Check if there is any word in the Trie that starts with the given prefix.
:param prefix: The prefix to check.
:return: True if there is any word with the given prefix, False otherwise.
"""
node = self.root
for char in prefix:
if char not in node.children:
return False
node = node.children[char]
return True
def autocomplete(self, prefix):
"""
Get all words in the Trie that start with the given prefix.
:param prefix: The prefix for autocomplete suggestions.
:return: List of words that start with the given prefix.
"""
def dfs(node, path, results):
"""
Depth-first search to find all words with the given prefix.
:param node: The current TrieNode.
:param path: The current path representing the word.
:param results: The list of found words.
"""
if node.is_end_of_word:
results.append("".join(path))
for char, next_node in node.children.items():
dfs(next_node, path + [char], results)
results = []
node = self.root
for char in prefix:
if char not in node.children:
return [] # No words with the given prefix
node = node.children[char]
dfs(node, list(prefix), results)
return results
Explanation
The autocomplete system is built using a Trie data structure, which allows efficient insertion, searching, and prefix-based queries. The key components of this implementation include the TrieNode
and Trie
classes.
1. TrieNode Class
The TrieNode
class represents a single node in the Trie.
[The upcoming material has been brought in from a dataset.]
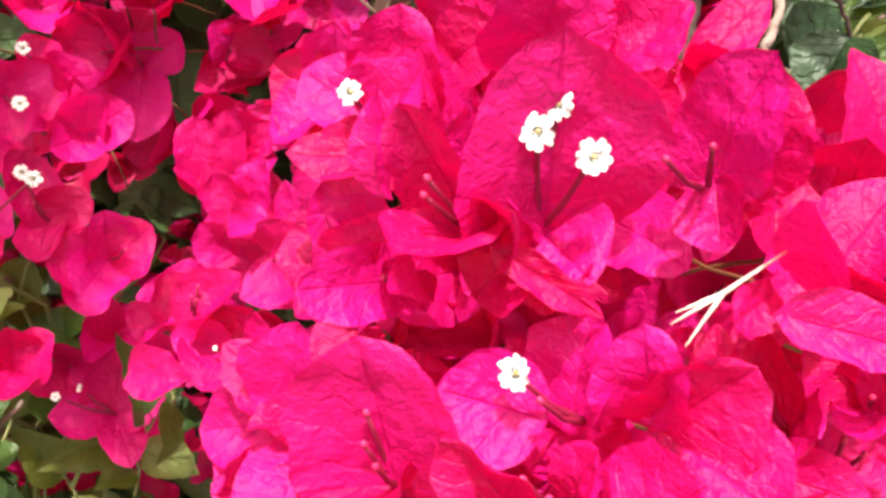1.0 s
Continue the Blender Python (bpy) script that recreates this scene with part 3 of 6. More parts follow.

Each node contains:
children
: A dictionary mapping characters to their corresponding child TrieNodes.is_end_of_word
: A boolean flag indicating whether the node represents the end of a word.
2. Trie Class
The Trie
class manages the Trie data structure and provides methods for inserting words, searching for words, checking for prefixes, and generating autocomplete suggestions.
Insertion
The insert
method adds a word to the Trie by iterating over each character of the word and creating a new TrieNode if it doesn’t already exist in the Trie.
Search
The search
method checks if a word exists in the Trie by traversing the Trie according to the word’s characters. It returns True
if the word is found and ends at a valid word node, and False
otherwise.
Prefix Check
The starts_with
method checks if any word in the Trie starts with a given prefix. It returns True
if the prefix is found, and False
otherwise.
Autocomplete
The autocomplete
method generates a list of words in the Trie that start with a given prefix. It uses a depth-first search (DFS) to explore all possible words that start with the prefix.
Usage Example
# Example usage of the Trie for an autocomplete system
# Initialize the Trie and insert words
trie = Trie()
words = ["apple", "app", "apricot", "banana", "bat", "batch", "batman"]
for word in words:
trie.insert(word)
# Autocomplete for the prefix "ap"
suggestions = trie.autocomplete("ap")
print("Autocomplete suggestions for 'ap':", suggestions)
# Output: Autocomplete suggestions for 'ap': ['apple', 'app', 'apricot']
# Autocomplete for the prefix "bat"
suggestions = trie.autocomplete("bat")
print("Autocomplete suggestions for 'bat':", suggestions)
# Output: Autocomplete suggestions for 'bat': ['bat', 'batch', 'batman']
This example demonstrates how to create a Trie, insert words into it, and use the autocomplete functionality to generate suggestions based on a given prefix.